Fiesta Mall enjoyed virtually no competition when it opened in Mesa in 1979 and drew customers from around the East Valley.
Today, the mall’s customer base has shrunk to about 5 square miles, sales have dropped, median prices for homes to the north and east are the lowest in the city, nearby areas suffer from poor housing and crime, and Mesa has lost the chance to attract top-tier retailers to the area.
To turn things around, a consulting team is telling Mesa to launch an allout urban renewal effort for the mall and roughly 4.5 square miles surrounding it, and stop focusing exclusively on downtown.
The team’s recommendation is outlined in a report by the International Economic Development Council and the International Council of Shopping Centers. The City Council, which commissioned the $29,000 report last June, will hear the findings Monday.
The report calls for establishing a "Fiesta Mall superretail district," bounded by U.S. 60 on the south, the Tempe border on the west, Extension Road to the east and Broadway Road on the north.
Suggestions for the area include:
• Beef up code enforcement in the square mile north of the mall. The area is the densest in Mesa, has a high rate of auto theft and frequented by the homeless. Build upscale housing in the area.
• The city should create a business improvement district, where businesses agree to tax themselves to pay for litter control, advertising and special events. The city also should rezone land along Southern Avenue for housing and offices.
• Link the mall with nearby Mesa Community College and Banner Desert Medical Center by a shuttle bus. Build bridges or tunnels for pedestrians.

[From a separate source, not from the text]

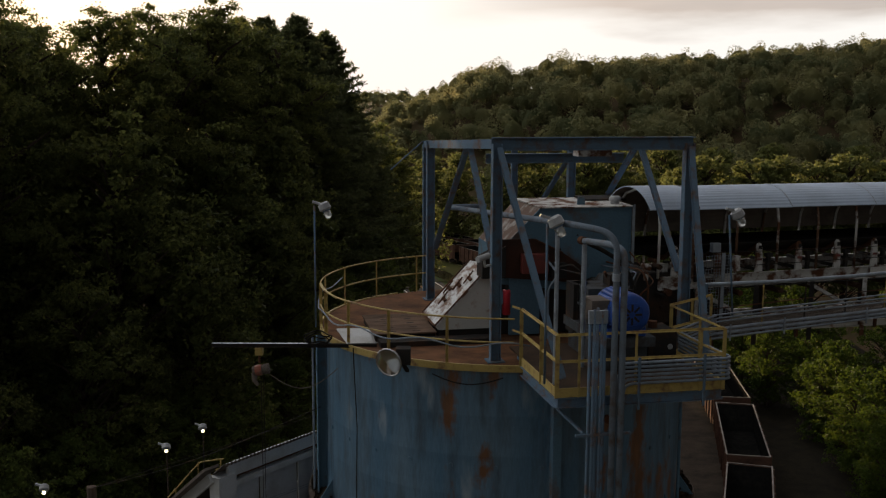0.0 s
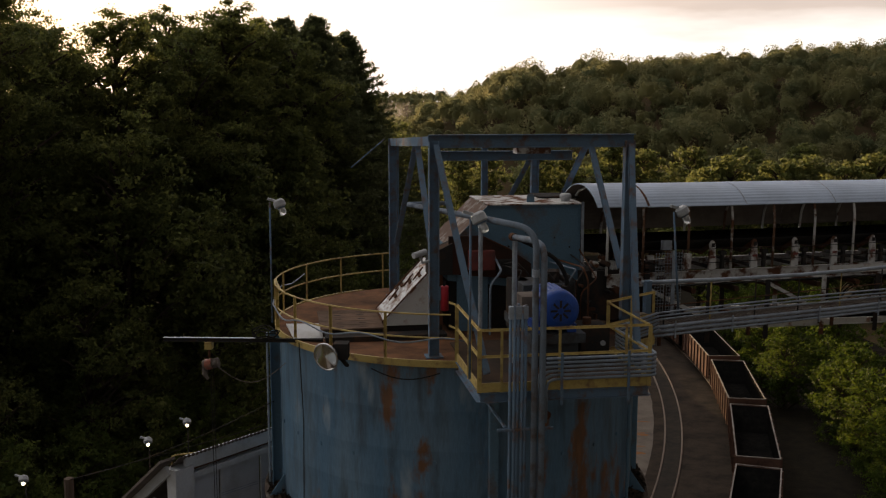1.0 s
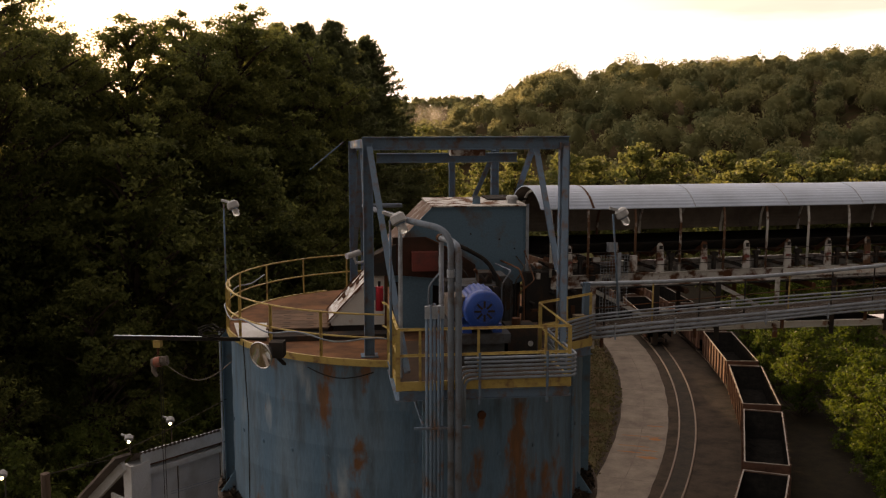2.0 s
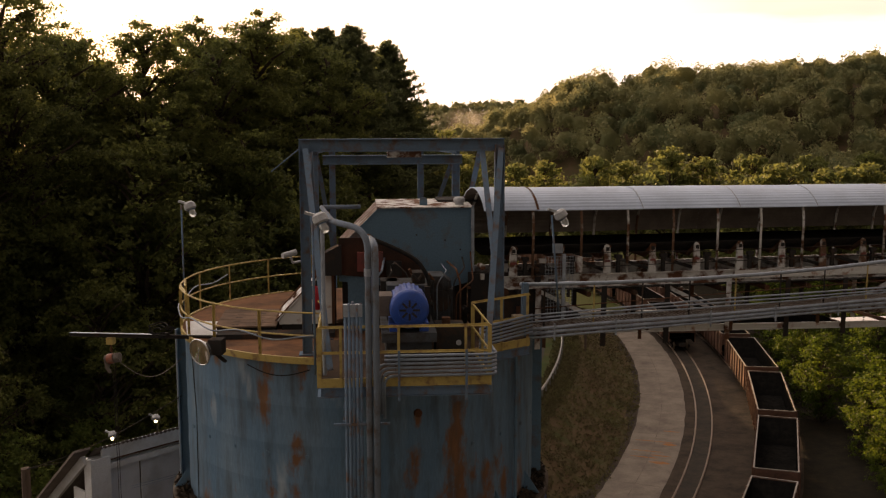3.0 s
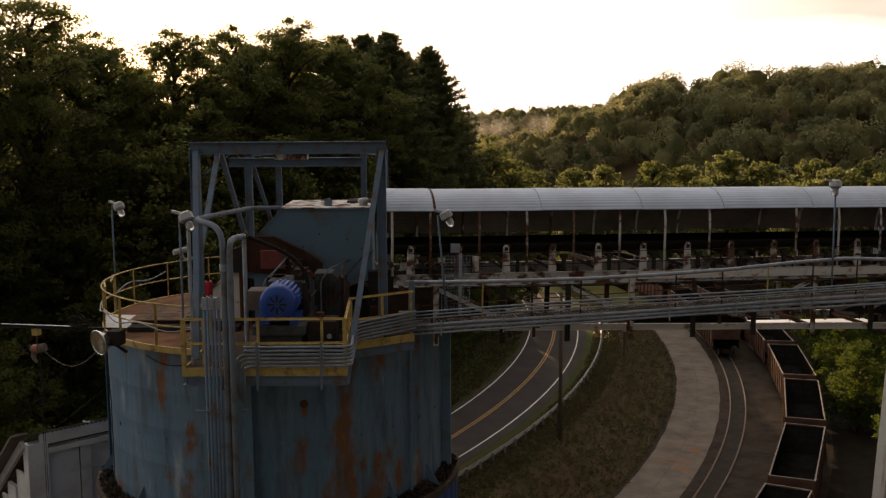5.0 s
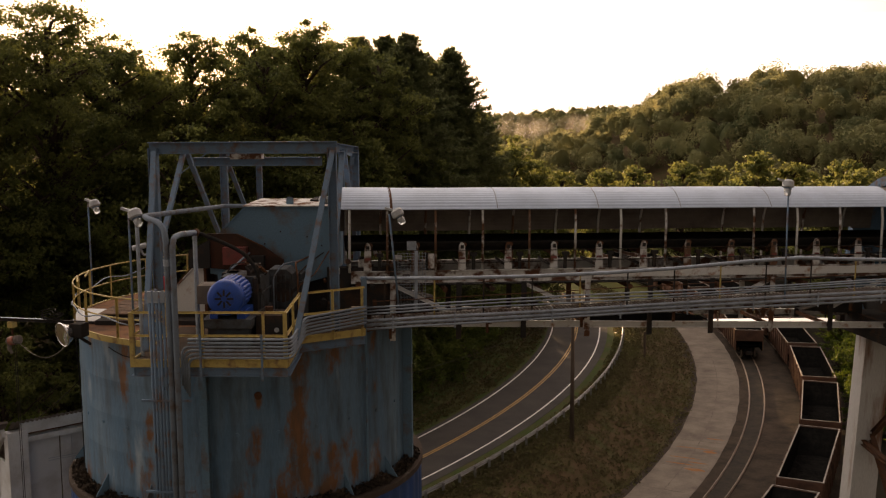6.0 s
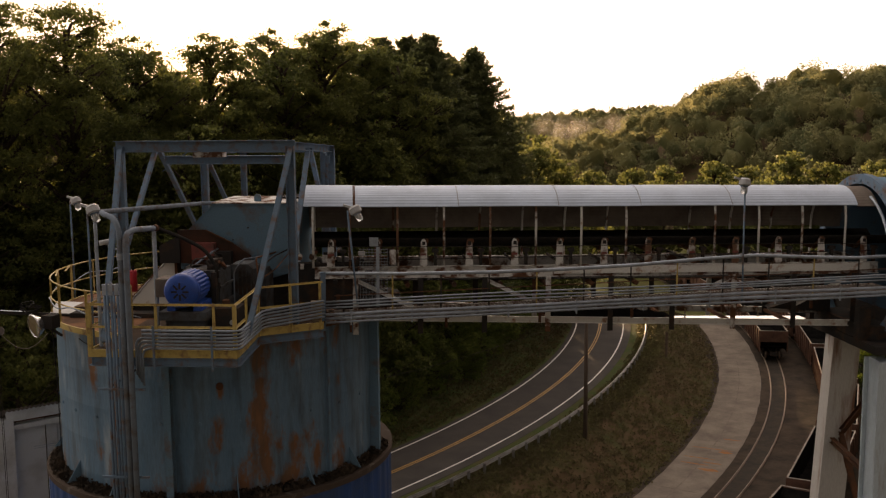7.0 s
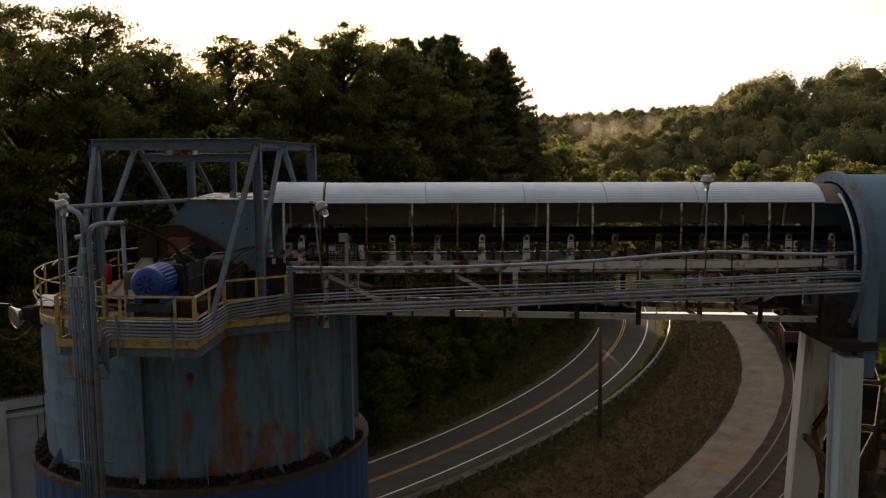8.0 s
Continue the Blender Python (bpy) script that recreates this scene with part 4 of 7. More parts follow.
def weeds():
    """Tufts of weed on the bank and the verges."""
    pos, nrm = [], []
    for _ in range(27000):
        r = float(rng.choice((rng.uniform(121.6, 129.2), rng.uniform(106, 112), rng.uniform(120.4, 123))))
        p = ring_point(r, float(rng.uniform(-32, 22)))
        if noise.noise((p.x * 0.25, p.y * 0.25, 9.0)) < -0.8:
            continue
        z = land(p.x, p.y)
        for _ in range(3):
            pos.append((p.x + rng.uniform(-0.3, 0.3), p.y + rng.uniform(-0.3, 0.3), z + rng.uniform(0.02, 0.22)))
            nrm.append((rng.uniform(-1, 1), rng.uniform(-1, 1), 0.5))
    pos, nrm = np.array(pos), np.array(nrm)
    nrm /= np.linalg.norm(nrm, axis=1, keepdims=True)
    q = leaf_tris(pos, nrm, 0.10, 1.4)
    tagged(new("weeds", fast_mesh("weeds", q, M_TUFT)), "tufts of dry and green weeds on the bank", "weeds", kind="stuff")


weeds()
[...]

• Create and market one name for the area, such as "Fiesta Town Center."
• Make the mall more inviting. The mall’s design is dated and lacks the amenities of new malls, including visual appeal, restaurant and entertainment venues.
• Make plans to "re-invent" the mall if one or more department stores leave. Rather than competing with newer, upscale malls, Fiesta Mall could use vacant department store space for "big-box" retailers, value stores or retailers that cater to different demographics, such as the Hispanic community, the report states. Approximately 22 percent of the mall’s shoppers are Hispanic, according to the report.

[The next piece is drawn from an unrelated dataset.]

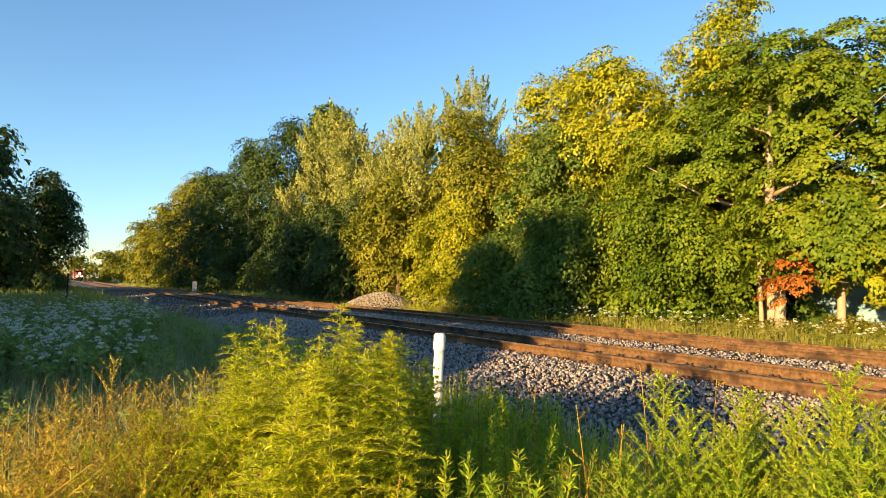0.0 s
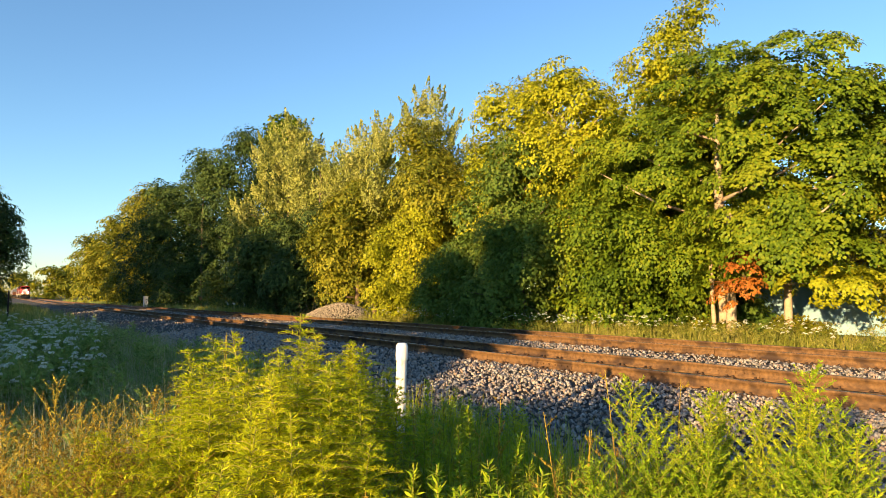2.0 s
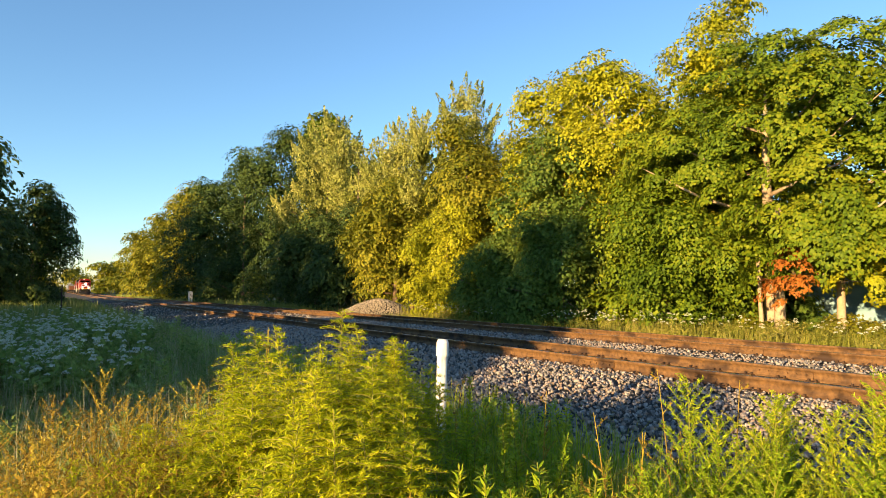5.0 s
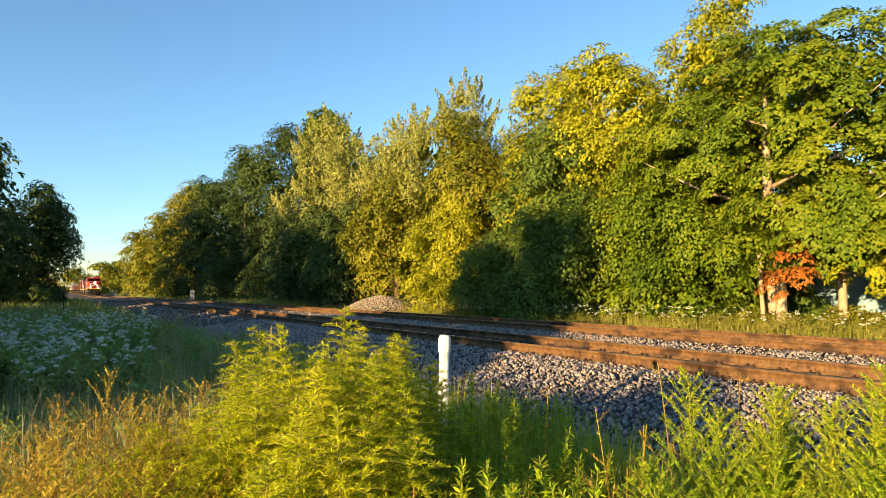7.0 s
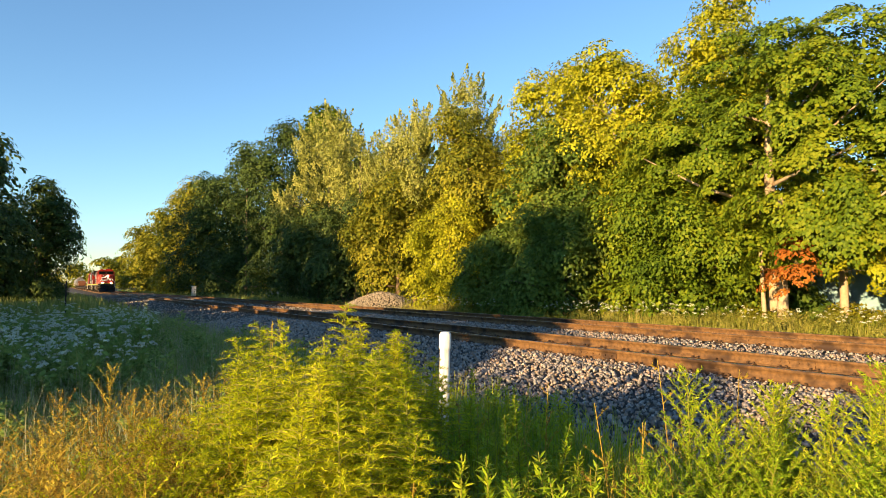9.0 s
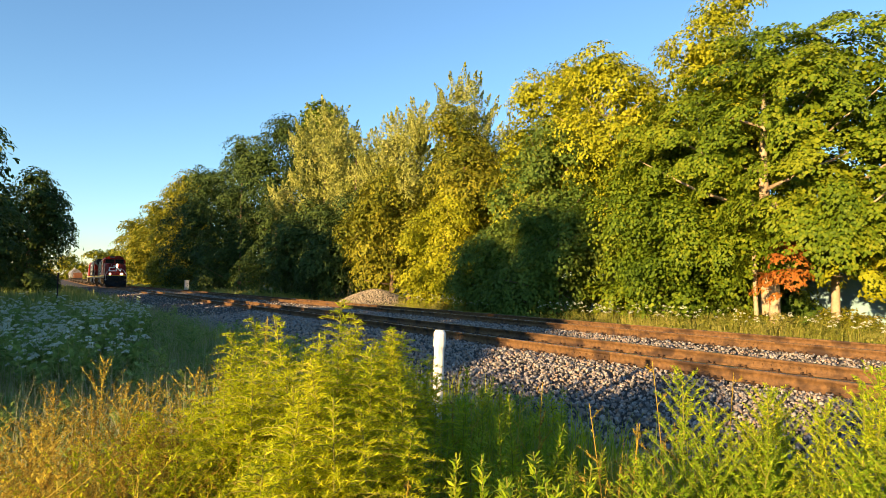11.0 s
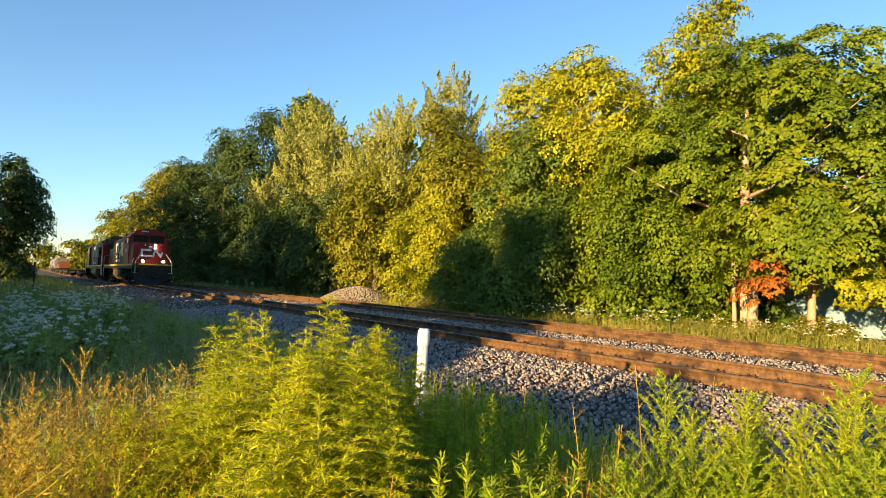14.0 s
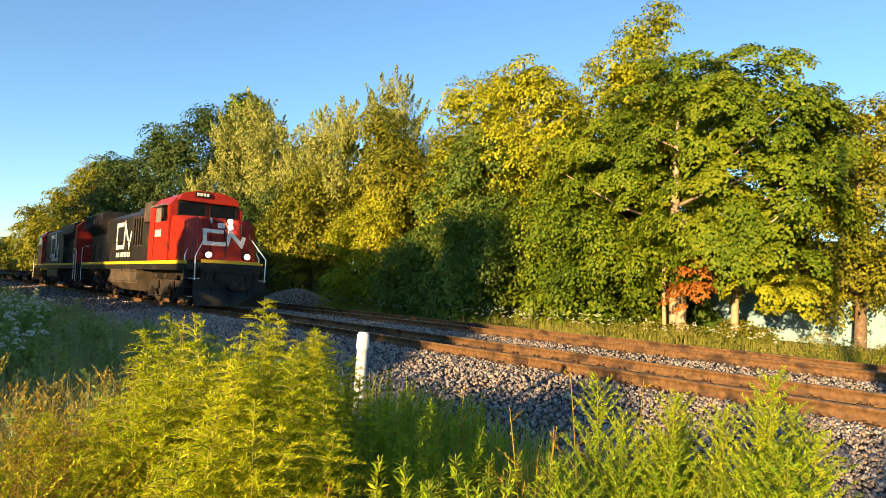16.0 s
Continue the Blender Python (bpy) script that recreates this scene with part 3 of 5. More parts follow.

Nearly 2,000 people are employed at 135 retail stores in Fiesta Mall.
Sales were $459 per square foot in 2001 but fell to $360 in 2003.
The opening of Chandler Fashion Center in 2002 is to blame, the report states.
Mall strengths include four anchor department stores, few vacancies, high customer approval ratings, easy access to U.S. 60, and close proximity to Mesa Community College, Pearson Digital Learning and Banner Desert Medical Center.